**SHORT EXERCISE:**
Report, as a bare number, how many lines of the material below contain the word "script".

═════ EXTRACTED RECORDS ═════

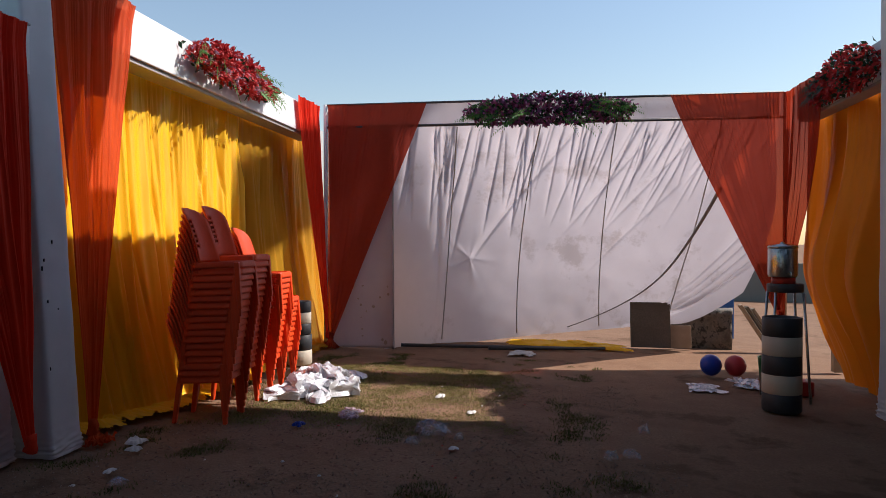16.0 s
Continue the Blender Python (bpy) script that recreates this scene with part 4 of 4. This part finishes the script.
def scrap(name, x, y, sx, sy, h, material, seed, label, category="litter", lift=0.012, turn=0.0, n=26, size=0.07, group="litter on the ground", facets=True):
    """A crumpled piece of film, paper or cloth lying on the ground."""
    rng_ = random.Random(seed)
    rot = Matrix.Rotation(turn, 3, "Z")

    def place(u, v):
        ang_ = math.atan2(v - 0.5, u - 0.5)
        edge_ = 0.82 + 0.55 * noise.noise(Vector((math.cos(ang_) * 1.6, math.sin(ang_) * 1.6, seed * 2.3))) + 0.2 * noise.noise(Vector((math.cos(ang_) * 5, math.sin(ang_) * 5, seed)))
        px, py = (u - 0.5) * sx * edge_, (v - 0.5) * sy * edge_
        rim = 1 - max(abs(2 * u - 1), abs(2 * v - 1)) ** 2
        p = Vector((px, py, 0)) + crumple((px + seed * 3.1, py, 0.3), size, min(sx, sy) * 0.22)
        q_ = Vector((px / size, py / size, seed * 1.7))
        p.z = 0.72 * h * rim ** 0.6 * (0.45 + 0.5 * abs(noise.noise(q_ * 0.6)) + 0.45 * abs(noise.noise(q_ * 1.7)) + 0.2 * abs(noise.noise(q_ * 4)))
        p = rot @ p
        wx, wy = x + p.x, y + p.y
        return Vector((wx, wy, gz(wx, wy) + lift + p.z))

    bm = sheet(bmesh.new(), n, n, place)
    if facets:
        for f in bm.faces:
            f.smooth = False
        bmesh.ops.triangulate(bm, faces=bm.faces)
    return solo(name, bm, material, label, category, group=group)


scrap("plastic_sheet", -0.35, 7.0, 0.75, 0.45, 0.16, M_FILM, 3, "crumpled clear plastic sheet behind the chairs", lift=0.04)
scrap("plastic_sheet", -0.02, 6.95, 0.5, 0.3, 0.10, M_PAPER, 4, "crumpled white sheet beside the rear pillar", lift=0.04)
scrap("fallen_cloth", -0.7, 7.15, 1.5, 0.35, 0.08, M_RED, 5, "fallen red cloth along the curtain foot", "cloth", lift=0.035, n=40, facets=False)
scrap("foil_scrap", -3.35, 7.3, 0.4, 0.12, 0.05, M_FOIL, 6, "silver foil scrap at the pillar foot", lift=0.035)
scrap("plastic_bag", 1.23, 5.62, 0.35, 0.30, 0.34, M_FILM, 7, "puffed clear plastic bag on the mat edge", lift=0.03)
scrap("paper_ball", 1.08, 5.19, 0.12, 0.1, 0.08, M_PAPER, 8, "small white paper ball")
scrap("wrapper", 0.36, 4.78, 0.42, 0.20, 0.12, M_PINKFILM, 9, "pinkish clear wrapper on the earth", turn=-0.5)
scrap("wrapper", 1.72, 4.98, 0.34, 0.16, 0.10, M_PINKFILM, 10, "crumpled printed wrapper on the earth")
scrap("red_scrap", 1.82, 4.93, 0.14, 0.06, 0.03, M_REDBIT, 11, "red paper scrap in the wrapper")
scrap("wrapper", 2.55, 5.42, 0.36, 0.22, 0.18, M_PINKFILM, 12, "crumpled printed wrapper by the mat edge", turn=0.4)
scrap("yellow_ribbon", -1.48, 5.33, 0.36, 0.07, 0.018, M_YELLOWBIT, 13, "torn yellow ribbon on the mat edge", turn=-0.15)
scrap("paper_scrap", 2.9, 4.9, 0.18, 0.1, 0.05, M_PAPER, 14, "white paper scrap on the earth")
scrap("film_sheet", 3.55, 6.5, 0.75, 0.28, 0.08, M_FILM, 15, "flat heap of clear film in the corner", lift=0.04)
scrap("foil_sheet", 7.60, 4.50, 1.45, 0.85, 0.44, M_FOIL, 16, "large crumpled silver foil sheet beside the chairs", "foil", n=64, size=0.11)
scrap("foil_sheet", 8.35, 4.45, 0.75, 0.5, 0.16, M_FOIL, 17, "crumpled silver foil sheet on the grass", "foil", n=48, size=0.10)
scrap("wrapper", 7.1, 4.72, 0.3, 0.2, 0.12, M_PINKFILM, 18, "pink wrapper on the foil edge")
scrap("wrapper", 6.52, 3.85, 0.5, 0.22, 0.05, M_PINKFILM, 19, "flattened pink wrapper on the sunlit grass", turn=0.2)
scrap("plastic_bag", 6.05, 2.98, 0.30, 0.30, 0.17, M_FILM, 20, "puffed clear plastic bag on the earth")
scrap("plastic_cup", 5.62, 3.06, 0.12, 0.12, 0.10, M_FILM, 21, "crushed clear plastic cup")
scrap("plastic_cup", 5.85, 2.72, 0.10, 0.10, 0.08, M_FILM, 22, "crushed clear plastic cup")
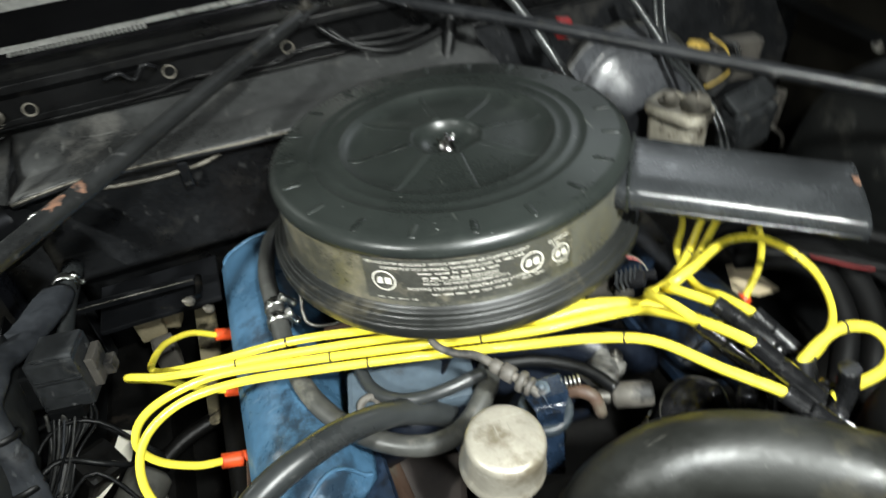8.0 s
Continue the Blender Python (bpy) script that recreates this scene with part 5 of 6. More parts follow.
def hood_hinge():
    f = thing("hood_hinge", (-0.08, 1.05, 0.82), "old cream and rust hood hinge bracket on the firewall", "hood hinge")
    levels = ((1.075, -0.117, -0.052, -0.006), (1.03, -0.110, -0.058, -0.012), (0.985, -0.104, -0.066, -0.021), (0.945, -0.097, -0.075, -0.034), (0.905, -0.090, -0.078, -0.050), (0.868, -0.083, -0.077, -0.064))
    for name, cols, mt, lab in (("flange", (0, 1), M_CREAMGREY, "grey cream painted flange"), ("plate", (1, 2), M_BROWN, "mottled brown primed plate")):
        bm = BM()
        rows = []
        for z, *xs in levels:
            a, b = xs[cols[0]], xs[cols[1]]
            fold = 0.020
            ys = (1.052, 1.052 - fold) if name == "flange" else (1.052 - fold, 1.064)
            lean = 0.25 * (z - 0.87)
            rows.append([bm.verts.new((a + (b - a) * s, ys[0] + (ys[1] - ys[0]) * s + lean * 0.5 + 0.0025 * math.sin(40 * z + 5 * s), z)) for s in (0, 0.35, 0.7, 1)])
        for p, q in zip(rows, rows[1:]):
            for i in range(3):
                bm.faces.new((p[i], p[i + 1], q[i + 1], q[i])).smooth = True
        part(name, bm, mt, f, lab, thick=0.003)
    bm = BM()
    sweep(bm, [(-0.0765, 0.955, 0.926), (-0.0735, 0.955, 0.936), (-0.070, 0.955, 0.948), (-0.059, 0.955, 0.985), (-0.045, 0.960, 1.014), (-0.020, 0.985, 1.045), (-0.012, 1.04, 1.072)], lambda u: 0.0055 + 0.004 * min(1.0, u * 3) - 0.003 * u, 10, 6, ry=0.005)
    part("arm", bm, M_CREAM, f, "bent cream painted arm")
    bm = BM()
    for k in range(3):
        block(bm, -0.088 + 0.016 * k, 1.078 + 0.003 * k, 0.80, 0.013, 0.02 - 0.006 * (k == 1), 0.15, bevel=0.003)
    part("post", bm, M_BLOWER, f, "ribbed blue black post below the plate")
    bm = BM()
    sweep(bm, [(-0.118, 0.935, 0.900), (-0.105, 0.942, 0.898), (-0.090, 0.950, 0.902), (-0.080, 0.954, 0.918), (-0.0765, 0.955, 0.932)], 0.0028, 8, 5)
    part("rod", bm, M_DUSTY, f, "thin bent rod")
    return f


hood_hinge()


def relay_box():
    f = thing("relay", (0.114, 0.85, 0.72), "dusty grey relay box with wires hanging below", "relay")
    turn = pose(0, 0, 0, -8, 0, -8)
    bm = BM()
    block(bm, 0.114, 0.864, 0.777, 0.058, 0.056, 0.070, m=turn, bevel=0.004, taper=0.94)
    part("case", bm, M_RELAY, f)
    bm = BM()
    block(bm, 0.118, 0.868, 0.8125, 0.046, 0.046, 0.006, m=turn, bevel=0.0025)
    part("lid", bm, M_RELAY, f, "lighter dusty lid")
    bm = BM()
    block(bm, 0.077, 0.868, 0.770, 0.020, 0.045, 0.05, m=turn, bevel=0.004)
    block(bm, 0.106, 0.842, 0.741, 0.040, 0.030, 0.016, m=turn, bevel=0.003)
    part("terminal_block", bm, M_RUBBER_D, f)
    rnd = random.Random(4)
    for k in range(9):
        x0, q = 0.080 + 0.0065 * k, rnd.uniform(-1, 1)
        bm = BM()
        sweep(bm, [(x0, 0.840 + 0.008 * q, 0.745), (x0 - 0.004, 0.828 + 0.006 * q, 0.722), (0.082 + (x0 - 0.1) * 0.55, 0.808 + 0.006 * q, 0.704 + 0.004 * q), (0.074 + (x0 - 0.1) * 0.45, 0.780 + 0.005 * q, 0.690 + 0.005 * q), (0.066 + (x0 - 0.1) * 0.5, 0.742 + 0.008 * q, 0.672), (0.058 + (x0 - 0.1) * 0.6, 0.69, 0.640)], rnd.choice((0.0022, 0.003, 0.0042)), 7, 5)
        part("wire", bm, M_WIREGREY if k % 3 == 0 else M_RUBBER_D, f)
    bm = BM()
    sweep(bm, [(0.082, 0.808, 0.704), (0.076, 0.790, 0.694), (0.071, 0.768, 0.684)], 0.015, 12, 4, ry=0.009)
    part("tape", bm, M_WIREGREY, f, "grey tape wound round the wires")
    bm = BM()
    block(bm, 0.148, 0.866, 0.772, 0.010, 0.036, 0.04, m=turn, bevel=0.002)
    block(bm, 0.158, 0.872, 0.760, 0.012, 0.020, 0.018, m=turn, bevel=0.002)
    part("side_clip", bm, M_DUSTY, f, "dusty side clip")
    for dz in (-0.016, 0.010):
        bm = BM()
        block(bm, 0.114, 0.8355, 0.780 + dz, 0.052, 0.003, 0.004, m=turn, bevel=0.001)
        part("moulding", bm, M_RELAY, f)
    return f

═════

**RESULT BELOW:**
2